[Task statement] Find the lines that hold the word "Vector" and return them.
>> BEGIN Dataset excerpt
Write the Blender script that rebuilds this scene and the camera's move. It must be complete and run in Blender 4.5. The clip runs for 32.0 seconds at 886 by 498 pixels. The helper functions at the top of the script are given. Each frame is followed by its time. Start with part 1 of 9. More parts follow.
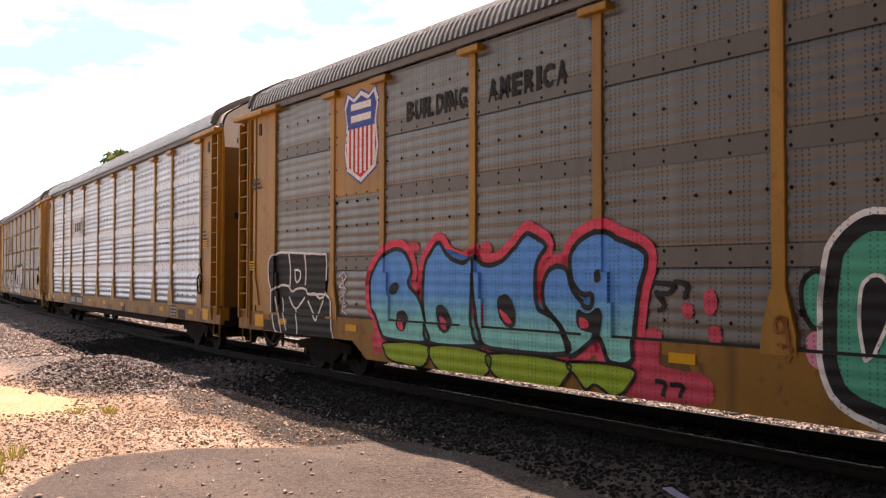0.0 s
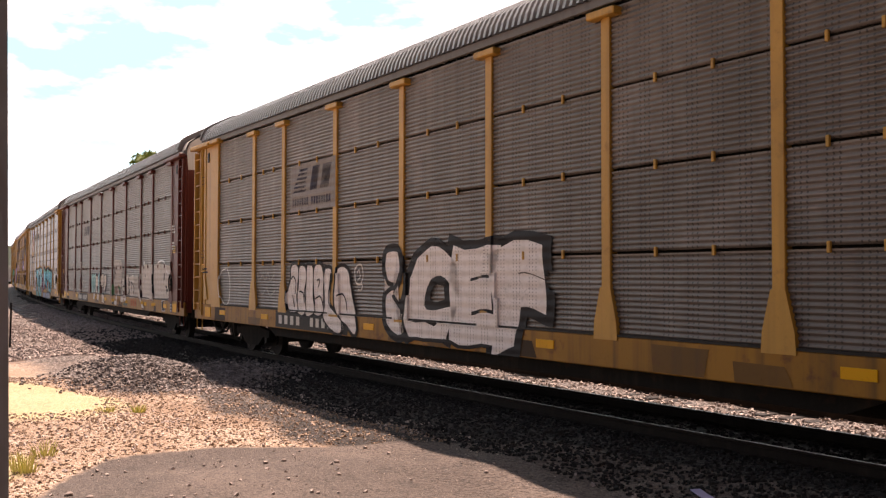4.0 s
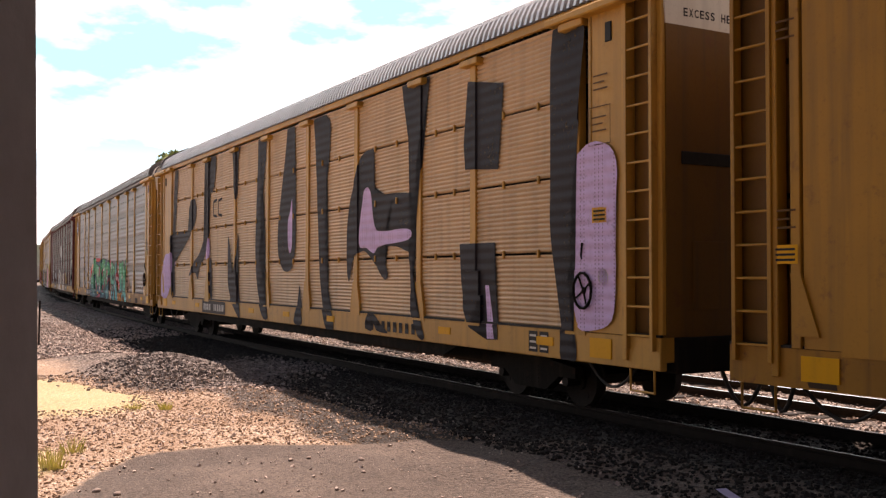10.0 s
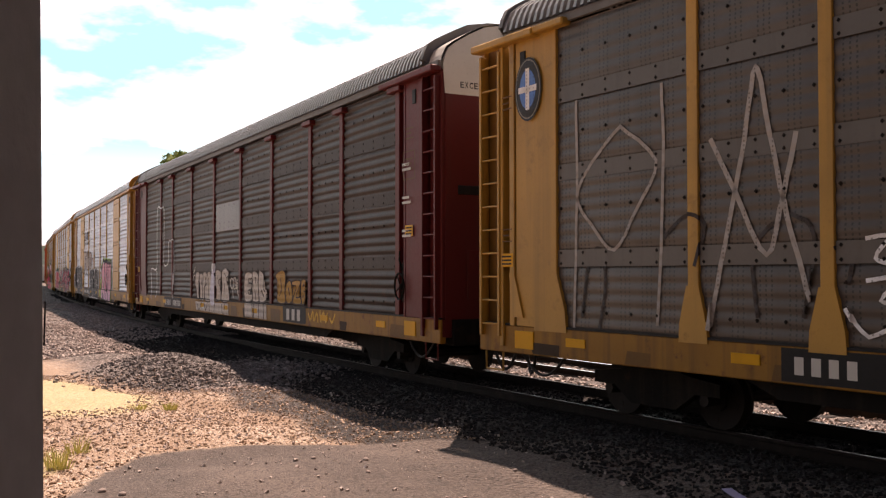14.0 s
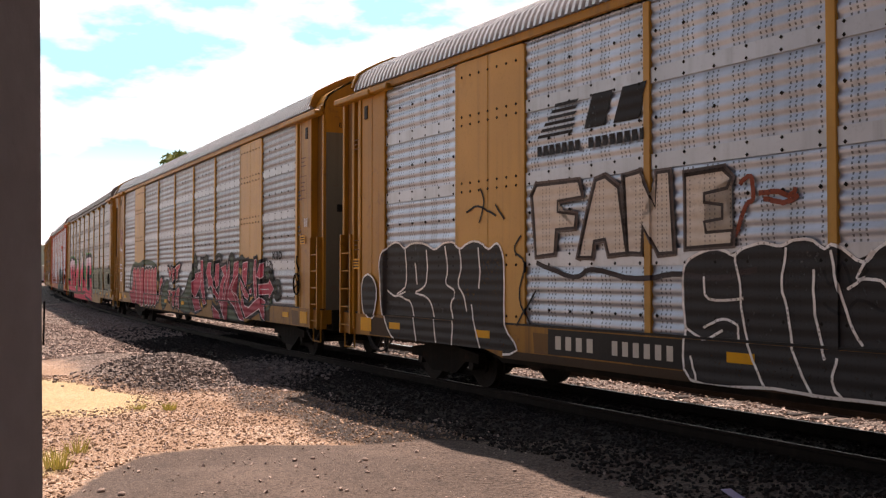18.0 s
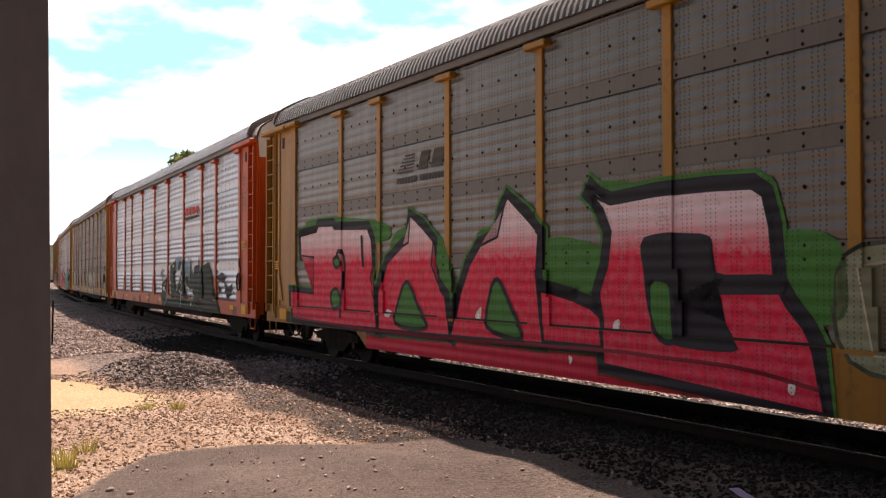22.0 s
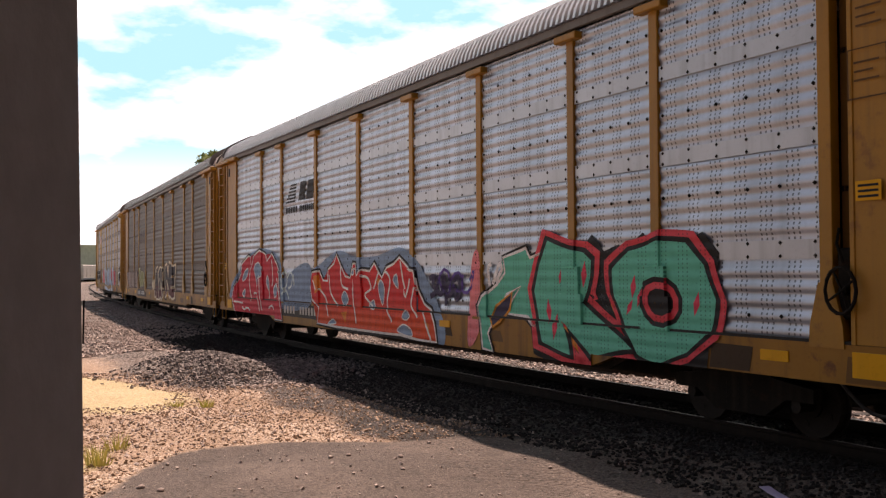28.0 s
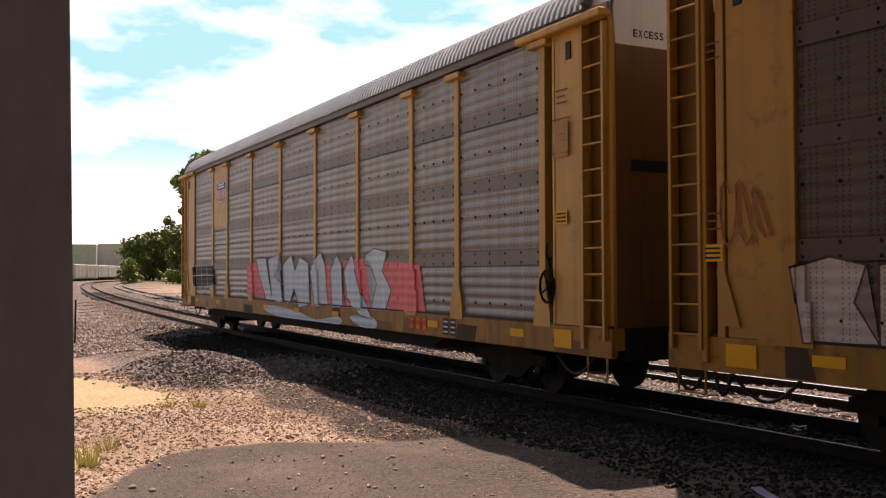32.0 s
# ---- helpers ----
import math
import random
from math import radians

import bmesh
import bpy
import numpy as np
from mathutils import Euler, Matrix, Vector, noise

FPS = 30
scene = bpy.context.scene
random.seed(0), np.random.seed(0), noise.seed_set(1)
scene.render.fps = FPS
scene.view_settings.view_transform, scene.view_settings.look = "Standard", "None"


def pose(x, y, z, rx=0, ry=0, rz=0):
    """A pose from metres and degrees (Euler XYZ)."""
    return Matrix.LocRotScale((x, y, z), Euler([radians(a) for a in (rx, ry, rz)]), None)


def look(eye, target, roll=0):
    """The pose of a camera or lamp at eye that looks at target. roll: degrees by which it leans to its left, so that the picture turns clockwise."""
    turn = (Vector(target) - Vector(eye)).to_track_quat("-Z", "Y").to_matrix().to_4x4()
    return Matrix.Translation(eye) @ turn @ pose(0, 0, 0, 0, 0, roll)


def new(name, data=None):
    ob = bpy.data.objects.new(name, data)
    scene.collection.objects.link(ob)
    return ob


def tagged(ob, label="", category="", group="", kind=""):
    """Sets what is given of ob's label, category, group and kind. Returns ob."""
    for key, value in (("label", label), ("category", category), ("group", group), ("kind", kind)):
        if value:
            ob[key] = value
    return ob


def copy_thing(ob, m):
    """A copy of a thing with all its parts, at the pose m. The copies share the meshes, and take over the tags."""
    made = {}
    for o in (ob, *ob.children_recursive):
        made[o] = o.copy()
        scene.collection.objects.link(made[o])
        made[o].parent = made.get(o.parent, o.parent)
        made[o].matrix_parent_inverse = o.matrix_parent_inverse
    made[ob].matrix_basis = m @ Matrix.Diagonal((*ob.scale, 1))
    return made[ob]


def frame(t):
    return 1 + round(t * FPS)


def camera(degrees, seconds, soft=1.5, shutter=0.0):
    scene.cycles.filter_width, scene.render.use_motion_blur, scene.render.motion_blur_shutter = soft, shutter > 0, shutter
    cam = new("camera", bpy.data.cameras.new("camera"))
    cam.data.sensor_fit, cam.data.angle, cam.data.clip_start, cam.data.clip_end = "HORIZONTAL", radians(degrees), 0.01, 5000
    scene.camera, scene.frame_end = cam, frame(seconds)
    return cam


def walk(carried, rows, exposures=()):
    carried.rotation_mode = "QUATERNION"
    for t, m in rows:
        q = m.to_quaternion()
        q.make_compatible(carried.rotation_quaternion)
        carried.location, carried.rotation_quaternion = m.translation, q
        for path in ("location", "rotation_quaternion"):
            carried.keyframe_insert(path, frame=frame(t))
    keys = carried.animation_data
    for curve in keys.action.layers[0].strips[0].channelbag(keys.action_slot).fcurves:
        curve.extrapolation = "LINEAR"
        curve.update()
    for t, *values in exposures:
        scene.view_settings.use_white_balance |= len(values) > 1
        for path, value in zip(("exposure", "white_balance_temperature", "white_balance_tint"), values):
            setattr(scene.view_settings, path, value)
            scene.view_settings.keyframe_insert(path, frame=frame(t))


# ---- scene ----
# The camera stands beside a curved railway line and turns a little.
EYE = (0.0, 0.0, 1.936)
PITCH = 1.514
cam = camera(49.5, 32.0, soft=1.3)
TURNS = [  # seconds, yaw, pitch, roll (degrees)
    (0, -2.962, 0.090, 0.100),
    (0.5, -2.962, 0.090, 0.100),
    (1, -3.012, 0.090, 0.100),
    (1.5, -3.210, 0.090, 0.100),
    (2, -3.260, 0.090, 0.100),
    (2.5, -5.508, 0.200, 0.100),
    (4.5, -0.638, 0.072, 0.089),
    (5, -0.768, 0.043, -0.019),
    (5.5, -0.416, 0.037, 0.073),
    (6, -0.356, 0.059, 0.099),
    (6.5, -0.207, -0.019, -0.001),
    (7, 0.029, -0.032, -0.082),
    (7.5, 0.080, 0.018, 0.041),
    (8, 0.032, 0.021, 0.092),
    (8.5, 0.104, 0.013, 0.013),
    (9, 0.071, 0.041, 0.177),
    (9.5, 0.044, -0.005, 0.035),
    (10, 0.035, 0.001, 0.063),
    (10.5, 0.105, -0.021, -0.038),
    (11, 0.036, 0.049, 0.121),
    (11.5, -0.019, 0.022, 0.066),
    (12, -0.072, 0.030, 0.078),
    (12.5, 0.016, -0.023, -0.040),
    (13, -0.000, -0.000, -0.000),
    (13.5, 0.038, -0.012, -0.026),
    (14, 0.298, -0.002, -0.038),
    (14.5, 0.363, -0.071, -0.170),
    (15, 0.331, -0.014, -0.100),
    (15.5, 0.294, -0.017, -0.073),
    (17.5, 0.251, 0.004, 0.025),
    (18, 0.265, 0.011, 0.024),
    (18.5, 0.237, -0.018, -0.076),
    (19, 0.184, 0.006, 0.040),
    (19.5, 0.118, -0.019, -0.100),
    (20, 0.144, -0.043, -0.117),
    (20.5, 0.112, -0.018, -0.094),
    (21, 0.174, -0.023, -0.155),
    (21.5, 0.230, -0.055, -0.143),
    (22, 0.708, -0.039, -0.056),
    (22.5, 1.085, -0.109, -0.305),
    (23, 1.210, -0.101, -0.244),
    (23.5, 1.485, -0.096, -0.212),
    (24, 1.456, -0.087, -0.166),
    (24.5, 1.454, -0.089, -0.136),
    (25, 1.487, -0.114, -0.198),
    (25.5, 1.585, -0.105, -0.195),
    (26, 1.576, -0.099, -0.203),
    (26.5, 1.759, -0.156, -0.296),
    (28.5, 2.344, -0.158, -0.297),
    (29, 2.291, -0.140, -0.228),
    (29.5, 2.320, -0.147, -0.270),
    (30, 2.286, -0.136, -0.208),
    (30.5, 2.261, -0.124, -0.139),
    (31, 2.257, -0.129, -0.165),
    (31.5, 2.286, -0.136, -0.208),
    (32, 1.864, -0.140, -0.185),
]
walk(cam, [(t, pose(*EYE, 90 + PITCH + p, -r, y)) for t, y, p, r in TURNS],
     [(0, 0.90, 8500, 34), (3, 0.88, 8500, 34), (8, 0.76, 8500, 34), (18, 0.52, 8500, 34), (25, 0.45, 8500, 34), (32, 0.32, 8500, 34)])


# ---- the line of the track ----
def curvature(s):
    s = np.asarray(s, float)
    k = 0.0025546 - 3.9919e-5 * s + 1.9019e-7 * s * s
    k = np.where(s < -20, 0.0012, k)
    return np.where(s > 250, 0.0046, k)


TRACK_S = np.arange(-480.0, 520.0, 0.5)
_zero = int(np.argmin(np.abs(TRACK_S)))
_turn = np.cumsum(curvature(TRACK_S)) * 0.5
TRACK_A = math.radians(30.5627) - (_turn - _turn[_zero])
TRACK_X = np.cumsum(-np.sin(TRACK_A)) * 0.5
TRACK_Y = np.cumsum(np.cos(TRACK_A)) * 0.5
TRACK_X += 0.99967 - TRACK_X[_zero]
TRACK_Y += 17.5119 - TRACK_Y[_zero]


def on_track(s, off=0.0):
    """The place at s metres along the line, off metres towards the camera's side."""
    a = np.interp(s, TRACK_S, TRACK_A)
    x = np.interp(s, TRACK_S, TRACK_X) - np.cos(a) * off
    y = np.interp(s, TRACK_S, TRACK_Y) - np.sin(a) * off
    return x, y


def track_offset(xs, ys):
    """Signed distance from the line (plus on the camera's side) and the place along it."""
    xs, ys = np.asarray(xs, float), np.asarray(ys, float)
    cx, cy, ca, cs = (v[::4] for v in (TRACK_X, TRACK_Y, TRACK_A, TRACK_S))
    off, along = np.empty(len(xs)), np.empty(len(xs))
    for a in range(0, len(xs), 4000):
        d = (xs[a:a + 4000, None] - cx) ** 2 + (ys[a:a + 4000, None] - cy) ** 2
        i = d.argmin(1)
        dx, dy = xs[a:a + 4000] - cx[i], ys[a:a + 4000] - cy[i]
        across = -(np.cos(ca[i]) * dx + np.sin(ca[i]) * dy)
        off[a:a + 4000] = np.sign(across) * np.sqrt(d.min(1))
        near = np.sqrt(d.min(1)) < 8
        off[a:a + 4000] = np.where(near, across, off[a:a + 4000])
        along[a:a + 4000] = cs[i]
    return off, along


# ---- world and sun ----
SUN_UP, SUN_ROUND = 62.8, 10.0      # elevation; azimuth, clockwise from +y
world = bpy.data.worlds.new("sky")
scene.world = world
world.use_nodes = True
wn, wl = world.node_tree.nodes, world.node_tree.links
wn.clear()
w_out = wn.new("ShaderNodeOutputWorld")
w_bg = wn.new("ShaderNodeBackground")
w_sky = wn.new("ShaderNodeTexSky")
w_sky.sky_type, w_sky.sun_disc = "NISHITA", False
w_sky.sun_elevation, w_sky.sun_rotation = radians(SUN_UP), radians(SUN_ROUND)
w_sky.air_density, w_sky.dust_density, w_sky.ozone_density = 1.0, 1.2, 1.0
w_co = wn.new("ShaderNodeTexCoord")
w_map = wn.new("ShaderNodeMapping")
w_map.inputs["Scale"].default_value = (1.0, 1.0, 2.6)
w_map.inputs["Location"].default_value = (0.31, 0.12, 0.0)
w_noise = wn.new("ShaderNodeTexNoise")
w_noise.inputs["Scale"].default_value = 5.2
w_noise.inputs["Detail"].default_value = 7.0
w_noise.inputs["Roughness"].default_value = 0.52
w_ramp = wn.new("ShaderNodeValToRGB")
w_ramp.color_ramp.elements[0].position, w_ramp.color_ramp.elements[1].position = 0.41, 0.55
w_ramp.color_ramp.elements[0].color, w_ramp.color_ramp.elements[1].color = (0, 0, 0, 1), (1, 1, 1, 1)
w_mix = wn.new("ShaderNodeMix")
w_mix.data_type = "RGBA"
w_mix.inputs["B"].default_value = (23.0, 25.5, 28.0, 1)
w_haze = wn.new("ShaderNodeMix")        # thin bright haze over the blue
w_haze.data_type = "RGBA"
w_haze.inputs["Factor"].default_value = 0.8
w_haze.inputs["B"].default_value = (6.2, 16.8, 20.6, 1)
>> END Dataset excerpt
[Response to this exercise]
from mathutils import Euler, Matrix, Vector, noise
    turn = (Vector(target) - Vector(eye)).to_track_quat("-Z", "Y").to_matrix().to_4x4()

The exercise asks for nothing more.